Below is information on health plan tiers and qualified plans to help employers respond to employee questions during the open enrollment period.
What is Tiering?
- Tiering is a method of ranking health plans by cost and quality.
- Tier 1 plans typically offer a lower premium than Tier 2 or Tier 3.
- The average of the qualified Tier 1 plan rates per county are used to establish the 88% employer contribution amounts (for employers who use the 88% calculation method for the employer share of the health insurance premium).
Note that employer contribution amounts are based on a formula of all qualified, Tier 1 plans in their county, not a single dollar value. It’s possible for a Tier 2 plan to be less expensive than a Tier 1 plan. A plan’s tier designation is the same for all counties that offer that plan and in which the plan is qualified.

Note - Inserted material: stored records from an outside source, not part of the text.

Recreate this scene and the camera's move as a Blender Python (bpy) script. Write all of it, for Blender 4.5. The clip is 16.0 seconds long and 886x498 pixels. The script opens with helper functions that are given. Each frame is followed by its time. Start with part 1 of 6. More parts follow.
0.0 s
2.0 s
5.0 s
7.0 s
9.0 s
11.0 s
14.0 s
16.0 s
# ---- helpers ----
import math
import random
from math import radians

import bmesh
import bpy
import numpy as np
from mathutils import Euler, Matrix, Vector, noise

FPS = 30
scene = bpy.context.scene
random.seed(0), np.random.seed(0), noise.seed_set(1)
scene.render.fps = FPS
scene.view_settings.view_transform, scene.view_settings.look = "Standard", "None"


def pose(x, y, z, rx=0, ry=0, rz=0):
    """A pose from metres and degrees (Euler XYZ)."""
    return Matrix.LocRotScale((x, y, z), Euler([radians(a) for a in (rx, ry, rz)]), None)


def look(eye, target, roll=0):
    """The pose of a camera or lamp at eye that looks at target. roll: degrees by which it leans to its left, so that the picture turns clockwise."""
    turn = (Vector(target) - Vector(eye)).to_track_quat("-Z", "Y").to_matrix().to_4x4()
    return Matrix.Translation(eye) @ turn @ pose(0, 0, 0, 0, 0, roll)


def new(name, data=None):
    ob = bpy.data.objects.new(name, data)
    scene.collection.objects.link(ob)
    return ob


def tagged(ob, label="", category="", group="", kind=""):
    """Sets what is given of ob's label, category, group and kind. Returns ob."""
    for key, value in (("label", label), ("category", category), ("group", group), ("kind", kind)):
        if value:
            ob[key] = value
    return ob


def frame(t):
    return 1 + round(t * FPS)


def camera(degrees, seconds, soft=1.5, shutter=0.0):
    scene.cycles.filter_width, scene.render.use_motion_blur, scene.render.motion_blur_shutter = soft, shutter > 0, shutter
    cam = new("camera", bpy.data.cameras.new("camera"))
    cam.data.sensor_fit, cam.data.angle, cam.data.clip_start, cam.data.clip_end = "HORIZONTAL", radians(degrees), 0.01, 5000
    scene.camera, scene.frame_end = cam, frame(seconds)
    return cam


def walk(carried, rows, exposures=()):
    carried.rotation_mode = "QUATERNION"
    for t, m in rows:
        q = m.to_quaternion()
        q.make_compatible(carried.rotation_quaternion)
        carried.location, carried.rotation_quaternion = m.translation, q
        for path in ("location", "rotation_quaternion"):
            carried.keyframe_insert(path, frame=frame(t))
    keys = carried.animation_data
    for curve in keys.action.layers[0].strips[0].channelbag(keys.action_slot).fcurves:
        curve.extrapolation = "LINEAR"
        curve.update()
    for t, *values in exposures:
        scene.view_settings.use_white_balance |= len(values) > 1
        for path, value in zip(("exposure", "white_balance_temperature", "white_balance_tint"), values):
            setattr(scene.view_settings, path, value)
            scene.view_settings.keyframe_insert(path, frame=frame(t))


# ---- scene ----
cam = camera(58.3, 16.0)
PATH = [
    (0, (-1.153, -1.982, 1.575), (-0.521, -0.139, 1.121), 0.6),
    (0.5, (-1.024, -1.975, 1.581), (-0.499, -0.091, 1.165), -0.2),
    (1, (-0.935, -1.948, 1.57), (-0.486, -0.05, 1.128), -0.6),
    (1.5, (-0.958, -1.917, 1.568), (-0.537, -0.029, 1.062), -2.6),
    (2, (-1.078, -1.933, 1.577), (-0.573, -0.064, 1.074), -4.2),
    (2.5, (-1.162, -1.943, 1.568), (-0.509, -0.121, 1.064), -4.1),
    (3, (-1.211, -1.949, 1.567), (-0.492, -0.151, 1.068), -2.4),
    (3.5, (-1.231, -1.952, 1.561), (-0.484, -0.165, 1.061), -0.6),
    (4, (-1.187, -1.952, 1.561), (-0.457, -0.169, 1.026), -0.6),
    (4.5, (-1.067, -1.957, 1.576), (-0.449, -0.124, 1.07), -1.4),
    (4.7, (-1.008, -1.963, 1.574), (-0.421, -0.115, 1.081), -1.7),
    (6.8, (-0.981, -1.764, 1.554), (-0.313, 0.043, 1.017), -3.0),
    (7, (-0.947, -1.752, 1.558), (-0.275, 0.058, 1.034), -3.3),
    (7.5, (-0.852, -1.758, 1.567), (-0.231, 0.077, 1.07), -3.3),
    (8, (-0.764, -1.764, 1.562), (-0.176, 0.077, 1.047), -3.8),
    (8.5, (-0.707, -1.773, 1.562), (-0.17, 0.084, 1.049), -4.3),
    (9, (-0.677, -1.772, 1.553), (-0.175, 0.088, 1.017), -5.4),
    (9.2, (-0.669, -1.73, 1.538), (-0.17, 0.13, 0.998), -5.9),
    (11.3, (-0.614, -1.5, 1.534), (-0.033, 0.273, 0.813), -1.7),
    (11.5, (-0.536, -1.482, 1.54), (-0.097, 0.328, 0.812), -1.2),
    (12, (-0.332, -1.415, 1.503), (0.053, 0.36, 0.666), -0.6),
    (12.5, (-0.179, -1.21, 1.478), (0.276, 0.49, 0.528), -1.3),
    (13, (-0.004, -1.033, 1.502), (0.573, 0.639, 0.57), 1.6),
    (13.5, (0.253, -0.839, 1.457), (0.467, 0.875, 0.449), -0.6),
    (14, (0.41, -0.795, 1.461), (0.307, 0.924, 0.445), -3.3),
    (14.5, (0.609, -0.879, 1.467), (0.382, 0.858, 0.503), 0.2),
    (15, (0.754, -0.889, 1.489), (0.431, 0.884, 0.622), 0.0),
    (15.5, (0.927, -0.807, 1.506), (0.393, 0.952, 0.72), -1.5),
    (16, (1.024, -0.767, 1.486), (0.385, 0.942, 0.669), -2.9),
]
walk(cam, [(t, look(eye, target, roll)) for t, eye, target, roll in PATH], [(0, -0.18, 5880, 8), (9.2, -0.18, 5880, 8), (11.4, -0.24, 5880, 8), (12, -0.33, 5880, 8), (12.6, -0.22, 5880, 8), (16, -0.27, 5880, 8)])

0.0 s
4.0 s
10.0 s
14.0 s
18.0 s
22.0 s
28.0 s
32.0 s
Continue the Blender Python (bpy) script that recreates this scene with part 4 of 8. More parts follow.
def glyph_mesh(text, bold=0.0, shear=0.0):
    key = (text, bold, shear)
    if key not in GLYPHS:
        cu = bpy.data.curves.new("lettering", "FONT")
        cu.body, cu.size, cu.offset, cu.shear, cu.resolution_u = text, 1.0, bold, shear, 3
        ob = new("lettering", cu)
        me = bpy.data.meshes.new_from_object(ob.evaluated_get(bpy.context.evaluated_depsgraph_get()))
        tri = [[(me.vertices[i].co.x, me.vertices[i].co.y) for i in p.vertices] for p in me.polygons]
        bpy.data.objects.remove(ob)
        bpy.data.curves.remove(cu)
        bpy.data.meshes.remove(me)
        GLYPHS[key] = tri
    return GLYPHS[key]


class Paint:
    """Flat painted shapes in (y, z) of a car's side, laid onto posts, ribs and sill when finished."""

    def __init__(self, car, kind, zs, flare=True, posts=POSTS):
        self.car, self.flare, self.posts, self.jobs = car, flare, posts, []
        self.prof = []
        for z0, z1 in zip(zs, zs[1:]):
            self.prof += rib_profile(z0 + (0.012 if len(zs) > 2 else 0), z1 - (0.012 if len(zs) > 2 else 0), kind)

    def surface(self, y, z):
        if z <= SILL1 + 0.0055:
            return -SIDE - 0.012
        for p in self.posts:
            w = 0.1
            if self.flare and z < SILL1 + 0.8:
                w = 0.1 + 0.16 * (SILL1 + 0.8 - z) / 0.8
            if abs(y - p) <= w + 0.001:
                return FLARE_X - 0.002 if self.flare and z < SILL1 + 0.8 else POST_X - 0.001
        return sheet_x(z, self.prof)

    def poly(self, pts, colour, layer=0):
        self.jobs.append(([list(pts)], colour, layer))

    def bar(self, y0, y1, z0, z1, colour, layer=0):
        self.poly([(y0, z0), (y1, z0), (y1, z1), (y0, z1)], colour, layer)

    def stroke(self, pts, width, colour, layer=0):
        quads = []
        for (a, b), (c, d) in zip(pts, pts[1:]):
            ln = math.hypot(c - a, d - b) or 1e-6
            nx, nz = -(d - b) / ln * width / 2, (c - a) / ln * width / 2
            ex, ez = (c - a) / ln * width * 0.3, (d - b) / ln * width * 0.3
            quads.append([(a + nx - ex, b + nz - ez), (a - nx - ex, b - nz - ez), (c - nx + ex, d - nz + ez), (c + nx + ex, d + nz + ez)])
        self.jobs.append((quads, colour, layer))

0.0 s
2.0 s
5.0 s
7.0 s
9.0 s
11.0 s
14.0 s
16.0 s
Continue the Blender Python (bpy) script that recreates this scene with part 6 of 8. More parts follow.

What Makes a Plan Qualified?
A qualified plan minimally requires that the plan in a given county either:
- Has, in a rural county (mileage distances are lower in urban counties):
- a primary care provider in a 20-mile radius,
- a hospital within a 35-mile radius, and
- certain specialists within a 35-mile radius.
or
- includes five primary care physicians who accept new patients
- includes one hospital if there is one in the county, and
- includes one chiropractor.
If an employee’s health plan has changed tiers, they may want to look at other health plans available to them during open enrollment. The employee should contact the health plan they are considering changing to, and may also use the Health Plan Search in the Health & Pharmacy section of the ETF website to verify providers are covered by their chosen health plan the following year.
If the employee is concerned about a clinic, hospital, or specialty care facility accepting the health plan that the employee is considering, the employee should contact those facilities directly to verify that their chosen health plan is accepted at those facilities.